Indeed, here's the conclusion of Cardinal Levada's notification, which, by the way, appears in the Congregation's "doctrinal documents," NOT the "disciplinary documents" category (emphasis mine):

With this Notification, the Congregation for the Doctrine of the Faith expresses profound regret that a member of an Institute of Consecrated Life, Sr. Margaret A. Farley, R.S.M., affirms positions that are in direct contradiction with Catholic teaching in the field of sexual morality. The Congregation warns the faithful that her book Just Love. A Framework for Christian Sexual Ethics is not in conformity with the teaching of the Church. Consequently it cannot be used as a valid expression of Catholic teaching, either in counseling and formation, or in ecumenical and interreligious dialogue. Furthermore the Congregation wishes to encourage theologians to pursue the task of studying and teaching moral theology in full concord with the principles of Catholic doctrine.

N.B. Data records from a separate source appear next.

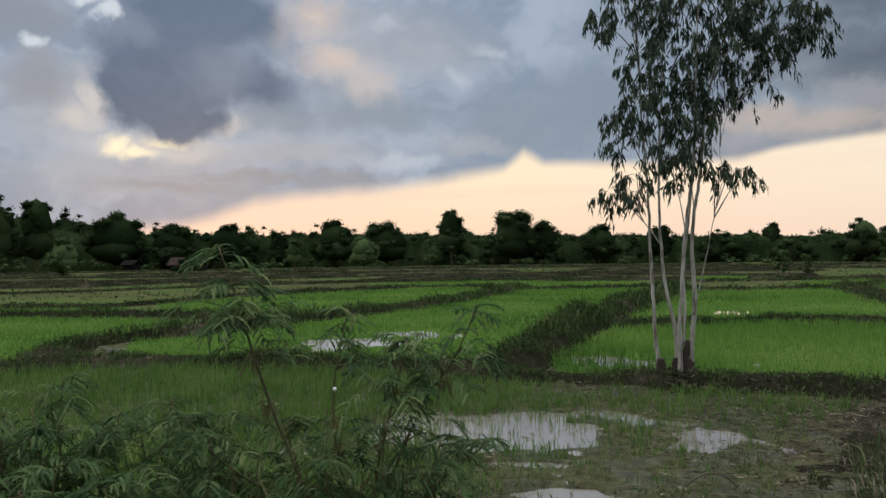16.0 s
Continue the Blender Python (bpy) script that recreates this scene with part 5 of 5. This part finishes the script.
# ---- roadside tree whose boughs hang over the track ----
def roadside_tree():
    o = np.array([7.2, 9.4, float(ground_z(7.2, 9.4)) - 0.05])
    e = root("roadside_tree", o)
    trunk = bent([(0, 0, 0), (-0.05, 0.05, 1.5), (-0.15, 0.05, 3.2), (-0.1, 0.1, 5.0), (0.0, 0.1, 7.5)], 6)
    part("trunk", build("trunk", *tube(trunk, np.linspace(0.17, 0.04, len(trunk)), 12, 0.1)), M["euc_bark"], e, smooth=True)
    lf, tw = Heap(), Heap()
    hangs = [((2.62, 10.68, 5.12), 6), ((2.9, 10.6, 5.25), 7), ((3.3, 10.5, 5.35), 9), ((3.6, 10.4, 5.35), 10), ((3.55, 10.42, 4.75), 8), ((3.8, 10.3, 4.35), 10), ((4.1, 10.25, 4.2), 10), ((4.35, 10.1, 4.1), 12), ((4.55, 10.0, 3.8), 12), ((4.8, 9.95, 3.5), 14), ((5.05, 9.8, 3.25), 14),
             ((5.3, 9.7, 3.05), 12), ((5.35, 9.65, 2.55), 7)]
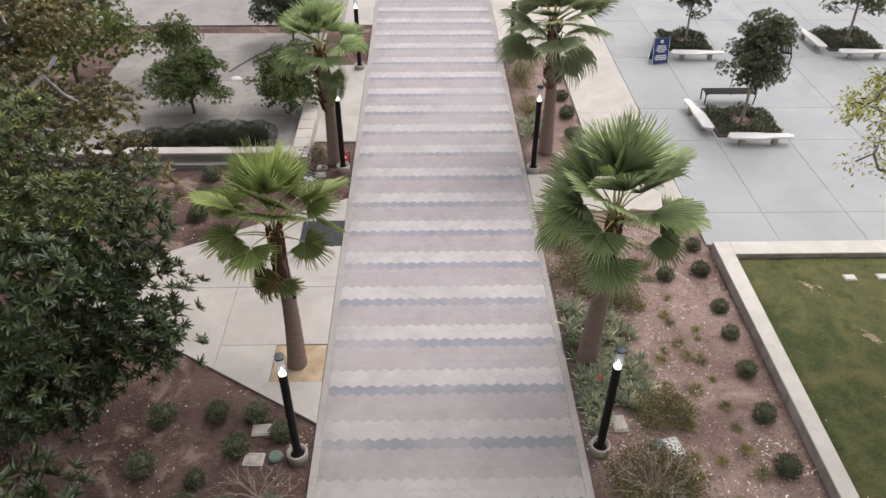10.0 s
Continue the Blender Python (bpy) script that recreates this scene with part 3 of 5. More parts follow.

In other words, Farley's book is not to be viewed as in line with Catholic teaching nor should it be held out as such, something Sister Farley herself is now saying. Reported the New York Times's Laurie Goodstein and Rachel Donadio yesterday (emphasis mine):

Sister Farley, a past president of the Catholic Theological Society of America and an award-winning scholar, responded in a statement: “I can only clarify that the book was not intended to be an expression of current official Catholic teaching, nor was it aimed specifically against this teaching. It is of a different genre altogether.”

*the notification is dated March 30, but was officially published yesterday.